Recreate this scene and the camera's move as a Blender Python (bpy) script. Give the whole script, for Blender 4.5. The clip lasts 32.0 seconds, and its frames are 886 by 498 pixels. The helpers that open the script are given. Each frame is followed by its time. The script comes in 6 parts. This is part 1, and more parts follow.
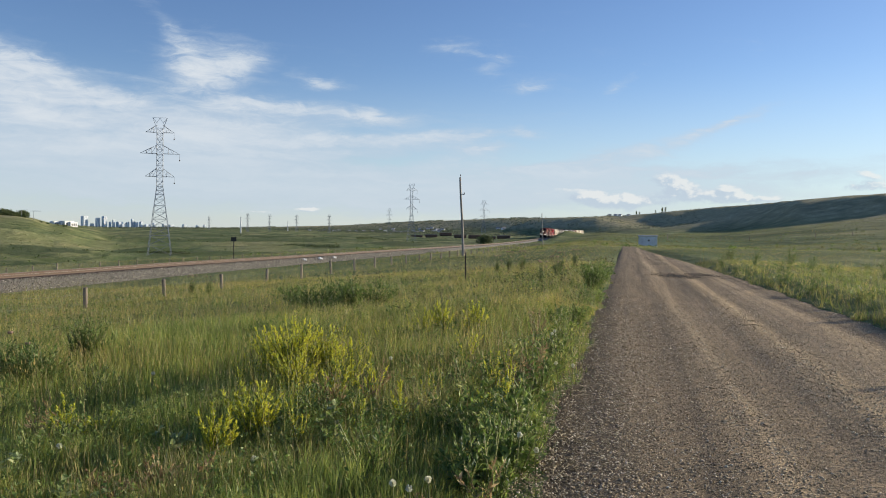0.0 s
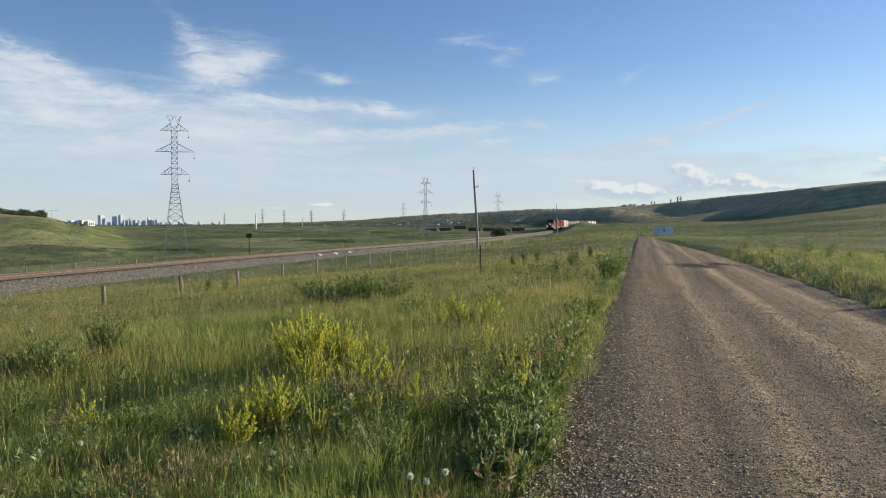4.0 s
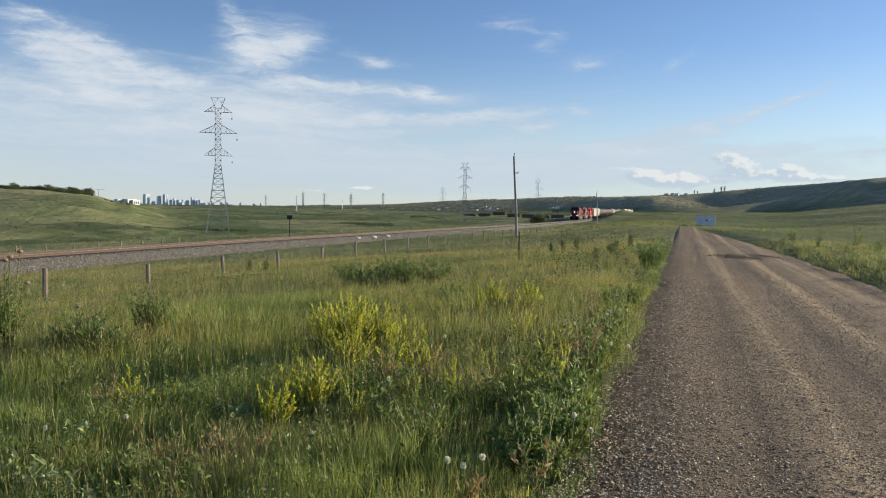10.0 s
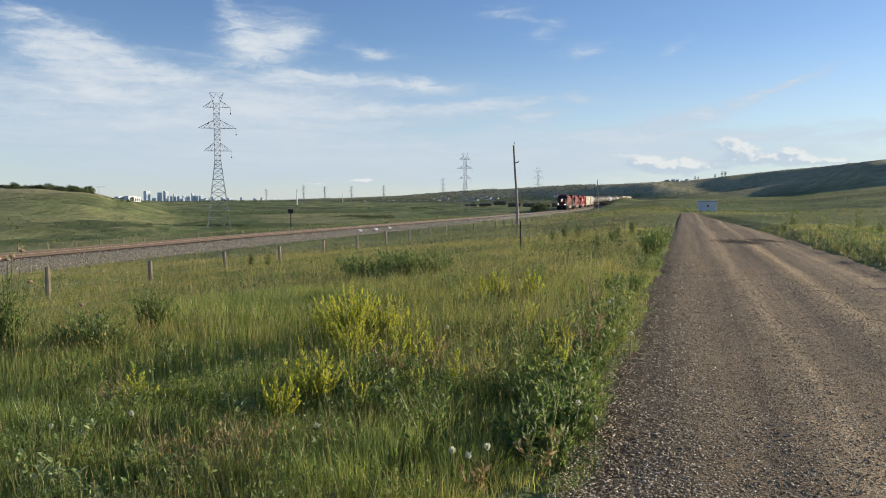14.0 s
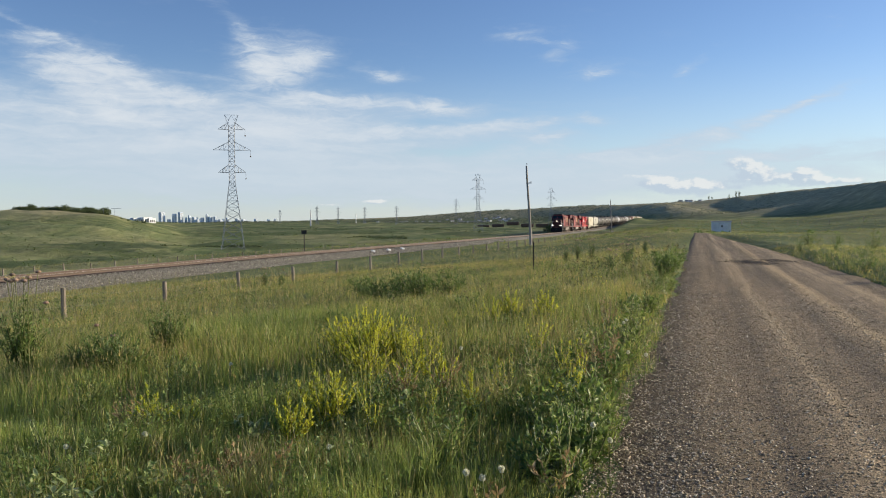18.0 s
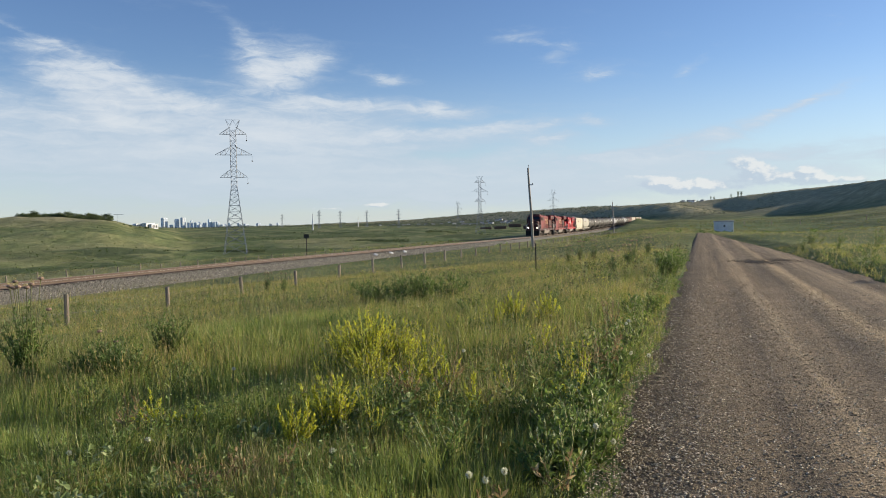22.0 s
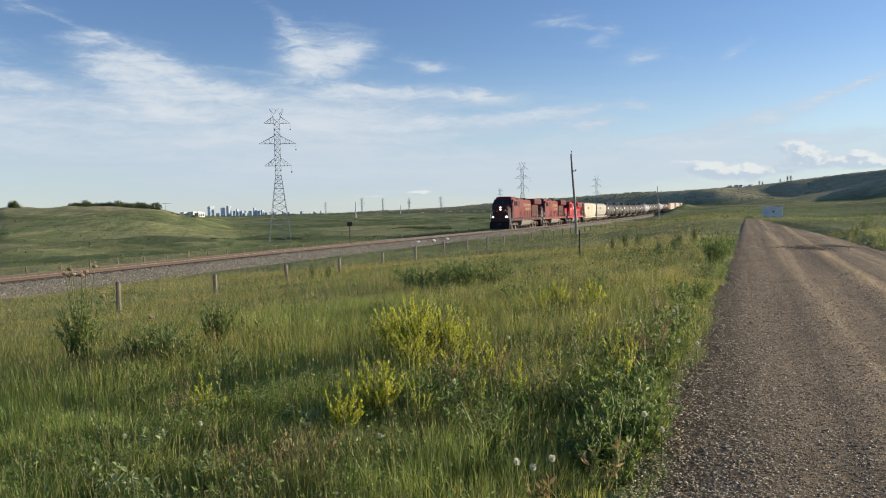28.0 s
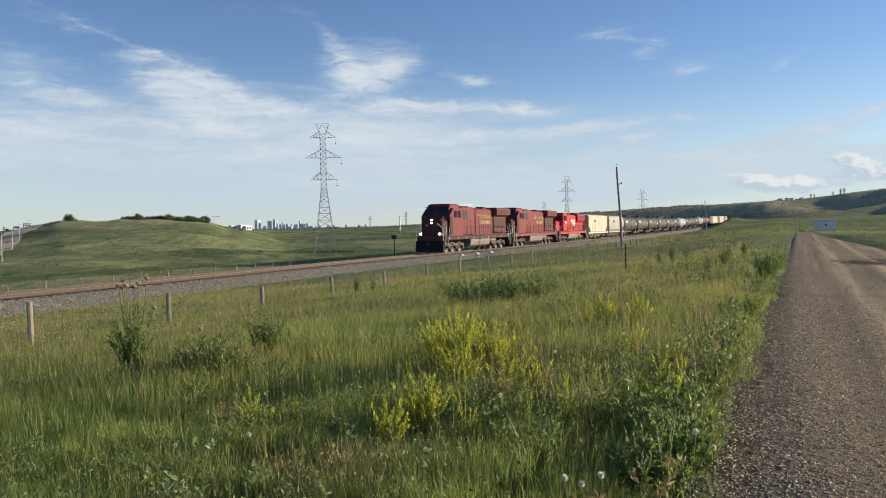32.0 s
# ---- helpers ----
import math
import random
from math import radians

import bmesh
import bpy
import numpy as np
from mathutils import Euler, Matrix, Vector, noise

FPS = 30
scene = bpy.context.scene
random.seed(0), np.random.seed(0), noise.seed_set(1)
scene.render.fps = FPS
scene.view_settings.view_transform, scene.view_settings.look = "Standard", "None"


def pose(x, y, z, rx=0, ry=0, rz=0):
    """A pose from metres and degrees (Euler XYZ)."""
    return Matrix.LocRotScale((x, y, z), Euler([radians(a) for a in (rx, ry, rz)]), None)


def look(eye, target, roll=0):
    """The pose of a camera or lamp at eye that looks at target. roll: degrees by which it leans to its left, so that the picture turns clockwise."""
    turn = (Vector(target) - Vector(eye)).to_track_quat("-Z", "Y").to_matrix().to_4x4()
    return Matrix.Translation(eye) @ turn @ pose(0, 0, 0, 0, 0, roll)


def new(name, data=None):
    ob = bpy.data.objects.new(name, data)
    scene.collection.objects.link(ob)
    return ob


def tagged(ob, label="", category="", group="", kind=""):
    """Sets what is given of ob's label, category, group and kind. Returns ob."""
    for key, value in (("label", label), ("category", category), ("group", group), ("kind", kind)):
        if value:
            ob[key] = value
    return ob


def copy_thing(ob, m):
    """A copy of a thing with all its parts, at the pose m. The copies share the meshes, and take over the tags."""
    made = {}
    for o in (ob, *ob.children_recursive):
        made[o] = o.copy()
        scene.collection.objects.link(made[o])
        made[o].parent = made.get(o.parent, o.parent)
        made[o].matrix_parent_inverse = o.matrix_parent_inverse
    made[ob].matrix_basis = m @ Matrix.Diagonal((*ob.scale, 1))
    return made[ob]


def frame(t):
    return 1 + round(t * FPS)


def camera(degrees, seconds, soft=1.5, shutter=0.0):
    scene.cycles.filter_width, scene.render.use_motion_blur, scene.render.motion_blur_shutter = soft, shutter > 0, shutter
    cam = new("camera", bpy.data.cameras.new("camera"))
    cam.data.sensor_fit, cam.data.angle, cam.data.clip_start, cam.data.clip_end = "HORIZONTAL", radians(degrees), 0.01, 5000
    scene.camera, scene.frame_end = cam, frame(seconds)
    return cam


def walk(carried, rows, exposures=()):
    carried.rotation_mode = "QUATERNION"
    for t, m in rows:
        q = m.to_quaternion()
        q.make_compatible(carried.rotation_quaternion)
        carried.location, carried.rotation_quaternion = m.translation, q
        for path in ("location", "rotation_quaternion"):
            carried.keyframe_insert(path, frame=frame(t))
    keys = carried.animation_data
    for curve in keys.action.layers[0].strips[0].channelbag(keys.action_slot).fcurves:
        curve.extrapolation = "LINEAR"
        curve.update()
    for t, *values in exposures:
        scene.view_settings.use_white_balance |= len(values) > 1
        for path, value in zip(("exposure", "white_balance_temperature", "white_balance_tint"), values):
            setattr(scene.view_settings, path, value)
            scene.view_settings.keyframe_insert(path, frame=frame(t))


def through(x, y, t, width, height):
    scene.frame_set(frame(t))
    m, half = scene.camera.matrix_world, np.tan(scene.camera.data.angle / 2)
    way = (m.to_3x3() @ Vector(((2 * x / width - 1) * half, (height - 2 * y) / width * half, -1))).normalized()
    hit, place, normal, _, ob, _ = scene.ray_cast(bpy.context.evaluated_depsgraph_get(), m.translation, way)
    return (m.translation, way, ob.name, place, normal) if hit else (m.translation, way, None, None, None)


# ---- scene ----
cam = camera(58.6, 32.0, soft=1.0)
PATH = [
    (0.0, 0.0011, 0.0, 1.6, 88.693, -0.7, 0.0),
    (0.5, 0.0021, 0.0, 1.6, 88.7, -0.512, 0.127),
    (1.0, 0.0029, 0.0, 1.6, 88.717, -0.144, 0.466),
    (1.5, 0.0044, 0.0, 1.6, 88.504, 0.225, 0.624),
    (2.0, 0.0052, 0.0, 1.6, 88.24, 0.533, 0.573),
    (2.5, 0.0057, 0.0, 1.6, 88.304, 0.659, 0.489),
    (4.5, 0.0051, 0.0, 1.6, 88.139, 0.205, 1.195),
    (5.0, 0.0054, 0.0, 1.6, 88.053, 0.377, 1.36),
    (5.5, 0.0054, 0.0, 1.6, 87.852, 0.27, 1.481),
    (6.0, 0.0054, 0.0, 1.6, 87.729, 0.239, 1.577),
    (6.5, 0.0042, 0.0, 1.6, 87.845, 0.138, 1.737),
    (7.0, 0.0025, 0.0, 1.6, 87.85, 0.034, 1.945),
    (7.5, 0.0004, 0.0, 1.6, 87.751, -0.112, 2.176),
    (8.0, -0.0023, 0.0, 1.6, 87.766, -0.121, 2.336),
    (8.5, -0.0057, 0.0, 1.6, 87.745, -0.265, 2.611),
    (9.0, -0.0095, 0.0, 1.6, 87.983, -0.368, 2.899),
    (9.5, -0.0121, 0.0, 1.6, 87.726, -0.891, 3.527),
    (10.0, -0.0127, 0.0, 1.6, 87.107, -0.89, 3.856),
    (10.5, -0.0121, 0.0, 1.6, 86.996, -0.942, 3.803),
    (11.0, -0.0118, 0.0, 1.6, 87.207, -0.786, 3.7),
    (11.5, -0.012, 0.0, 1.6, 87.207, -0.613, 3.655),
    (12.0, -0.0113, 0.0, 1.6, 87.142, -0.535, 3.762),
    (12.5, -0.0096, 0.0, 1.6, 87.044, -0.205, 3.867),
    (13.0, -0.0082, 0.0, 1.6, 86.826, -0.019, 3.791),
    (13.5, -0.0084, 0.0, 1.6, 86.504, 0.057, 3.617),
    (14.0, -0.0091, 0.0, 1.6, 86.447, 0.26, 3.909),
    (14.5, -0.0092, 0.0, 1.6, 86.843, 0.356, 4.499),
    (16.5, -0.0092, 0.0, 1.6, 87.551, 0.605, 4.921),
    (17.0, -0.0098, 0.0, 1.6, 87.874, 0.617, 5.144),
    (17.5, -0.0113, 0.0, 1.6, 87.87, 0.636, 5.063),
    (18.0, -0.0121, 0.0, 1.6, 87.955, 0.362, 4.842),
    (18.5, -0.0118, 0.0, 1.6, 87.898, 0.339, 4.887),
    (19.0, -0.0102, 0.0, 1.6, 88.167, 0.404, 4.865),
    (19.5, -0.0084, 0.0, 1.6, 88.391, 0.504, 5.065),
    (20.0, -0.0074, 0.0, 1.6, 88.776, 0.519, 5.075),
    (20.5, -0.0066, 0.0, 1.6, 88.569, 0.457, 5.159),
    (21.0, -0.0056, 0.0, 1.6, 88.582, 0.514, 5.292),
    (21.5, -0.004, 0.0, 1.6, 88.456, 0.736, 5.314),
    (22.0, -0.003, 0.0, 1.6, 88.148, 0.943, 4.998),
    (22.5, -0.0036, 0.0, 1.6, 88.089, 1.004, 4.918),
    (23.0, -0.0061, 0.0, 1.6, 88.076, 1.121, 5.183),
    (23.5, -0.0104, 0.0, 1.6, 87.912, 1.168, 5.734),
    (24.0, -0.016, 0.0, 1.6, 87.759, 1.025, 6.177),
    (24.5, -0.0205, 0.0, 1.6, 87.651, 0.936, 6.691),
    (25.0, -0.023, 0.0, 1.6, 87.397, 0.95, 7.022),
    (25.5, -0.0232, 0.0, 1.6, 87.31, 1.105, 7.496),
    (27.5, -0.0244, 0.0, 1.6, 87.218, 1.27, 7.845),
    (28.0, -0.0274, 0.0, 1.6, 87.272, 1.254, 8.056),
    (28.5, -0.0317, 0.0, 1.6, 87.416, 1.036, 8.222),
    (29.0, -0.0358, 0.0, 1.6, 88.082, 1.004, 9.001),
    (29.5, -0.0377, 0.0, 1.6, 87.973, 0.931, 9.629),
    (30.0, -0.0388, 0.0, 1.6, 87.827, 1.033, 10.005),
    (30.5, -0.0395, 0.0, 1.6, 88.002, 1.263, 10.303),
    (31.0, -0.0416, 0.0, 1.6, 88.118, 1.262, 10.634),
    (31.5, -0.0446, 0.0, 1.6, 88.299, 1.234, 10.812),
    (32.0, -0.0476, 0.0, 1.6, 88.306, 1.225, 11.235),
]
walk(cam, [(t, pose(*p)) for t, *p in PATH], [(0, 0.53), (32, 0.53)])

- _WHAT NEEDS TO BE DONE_
Your output shall consist solely of the lines from the line with "for curve in" to the line with "hit, place, normal, _, ob, _", reproduced exactly, both ends included.

- _SOLUTION TO THIS EXERCISE_
    for curve in keys.action.layers[0].strips[0].channelbag(keys.action_slot).fcurves:
        curve.extrapolation = "LINEAR"
        curve.update()
    for t, *values in exposures:
        scene.view_settings.use_white_balance |= len(values) > 1
        for path, value in zip(("exposure", "white_balance_temperature", "white_balance_tint"), values):
            setattr(scene.view_settings, path, value)
            scene.view_settings.keyframe_insert(path, frame=frame(t))


def through(x, y, t, width, height):
    scene.frame_set(frame(t))
    m, half = scene.camera.matrix_world, np.tan(scene.camera.data.angle / 2)
    way = (m.to_3x3() @ Vector(((2 * x / width - 1) * half, (height - 2 * y) / width * half, -1))).normalized()
    hit, place, normal, _, ob, _ = scene.ray_cast(bpy.context.evaluated_depsgraph_get(), m.translation, way)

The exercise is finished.